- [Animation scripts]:
◆ ◆ ◆ ◆ ◆ ◆ ◆

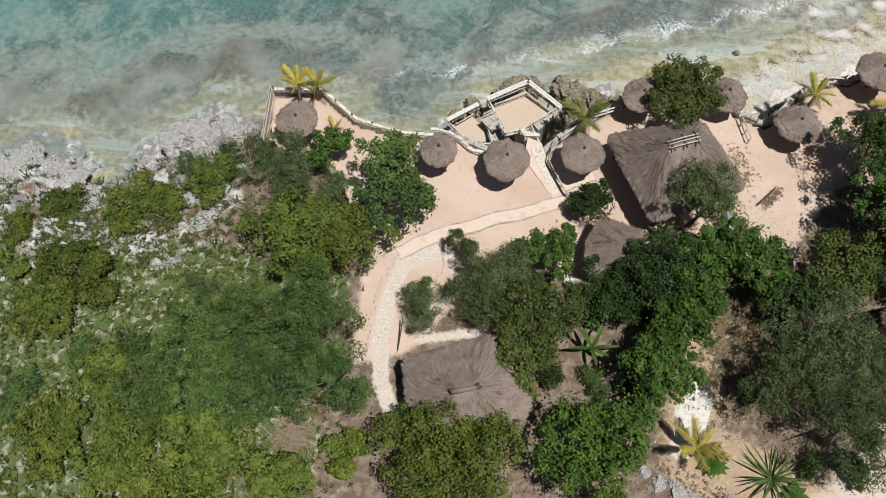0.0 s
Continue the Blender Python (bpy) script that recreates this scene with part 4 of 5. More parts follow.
PATH_LINE = [(13.4, 7.0), (11.2, 5.85), (9.4, 5.15), (7.4, 4.35), (5.8, 4.0), (4.4, 3.3), (2.6, 2.75), (0.9, 1.9), (-0.6, 0.9)]
path = strip_slab("path", PATH_LINE, 0.42, 0.07, M_CEMENT, "sandy cement garden path with rough edges", "path")
stones_along("edging_stone", PATH_LINE, 0.3, EDGING, 0.1, path, 0.46, 0.04, 8)
stones_along("edging_stone", PATH_LINE, 0.3, EDGING, 0.1, path, -0.46, 0.04, 9)
stones_along("edging_stone", [(-0.6, 0.9), (-1.6, -1.2), (-2.1, -4.2), (-2.0, -7.0)], 0.42, EDGING, 0.08, path, 0.0, 0.12, 10)
stones_along("edging_stone", [(2.2, 1.7), (2.6, 0.2), (2.0, -1.0)], 0.34, EDGING, 0.08, path, 0.0, 0.08, 11)


def slab(name, corners, z, thick, material, label="", category="", parent=None, kind="structure"):
    bm = bmesh.new()
    top = [bm.verts.new((x, y, z)) for x, y in corners]
    low = [bm.verts.new((x, y, z - thick)) for x, y in corners]
    if sum((a[0] * b[1] - b[0] * a[1]) for a, b in zip(corners, corners[1:] + corners[:1])) < 0:
        top, low = top[::-1], low[::-1]
    bm.faces.new(top)
    bm.faces.new(low[::-1])
    m = len(top)
    for k in range(m):
        bm.faces.new((low[k], low[(k + 1) % m], top[(k + 1) % m], top[k]))
    ob = part(name, bm, material, parent)
    return tagged(ob, label, category, kind=kind) if label else ob


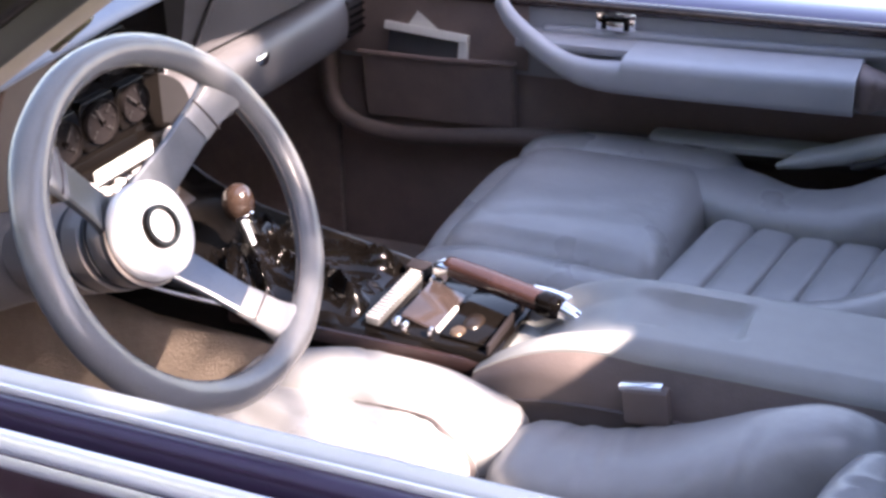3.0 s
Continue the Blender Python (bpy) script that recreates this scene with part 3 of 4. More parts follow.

◆ ◆ ◆ ◆ ◆ ◆ ◆

- [Task to carry out]: Exclude the pictures and transcribe all of the entries exactly.

- [Output of the task]:
0.0 s
Continue the Blender Python (bpy) script that recreates this scene with part 4 of 5. More parts follow.
PATH_LINE = [(13.4, 7.0), (11.2, 5.85), (9.4, 5.15), (7.4, 4.35), (5.8, 4.0), (4.4, 3.3), (2.6, 2.75), (0.9, 1.9), (-0.6, 0.9)]
path = strip_slab("path", PATH_LINE, 0.42, 0.07, M_CEMENT, "sandy cement garden path with rough edges", "path")
stones_along("edging_stone", PATH_LINE, 0.3, EDGING, 0.1, path, 0.46, 0.04, 8)
stones_along("edging_stone", PATH_LINE, 0.3, EDGING, 0.1, path, -0.46, 0.04, 9)
stones_along("edging_stone", [(-0.6, 0.9), (-1.6, -1.2), (-2.1, -4.2), (-2.0, -7.0)], 0.42, EDGING, 0.08, path, 0.0, 0.12, 10)
stones_along("edging_stone", [(2.2, 1.7), (2.6, 0.2), (2.0, -1.0)], 0.34, EDGING, 0.08, path, 0.0, 0.08, 11)


def slab(name, corners, z, thick, material, label="", category="", parent=None, kind="structure"):
    bm = bmesh.new()
    top = [bm.verts.new((x, y, z)) for x, y in corners]
    low = [bm.verts.new((x, y, z - thick)) for x, y in corners]
    if sum((a[0] * b[1] - b[0] * a[1]) for a, b in zip(corners, corners[1:] + corners[:1])) < 0:
        top, low = top[::-1], low[::-1]
    bm.faces.new(top)
    bm.faces.new(low[::-1])
    m = len(top)
    for k in range(m):
        bm.faces.new((low[k], low[(k + 1) % m], top[(k + 1) % m], top[k]))
    ob = part(name, bm, material, parent)
    return tagged(ob, label, category, kind=kind) if label else ob


3.0 s
Continue the Blender Python (bpy) script that recreates this scene with part 3 of 4. More parts follow.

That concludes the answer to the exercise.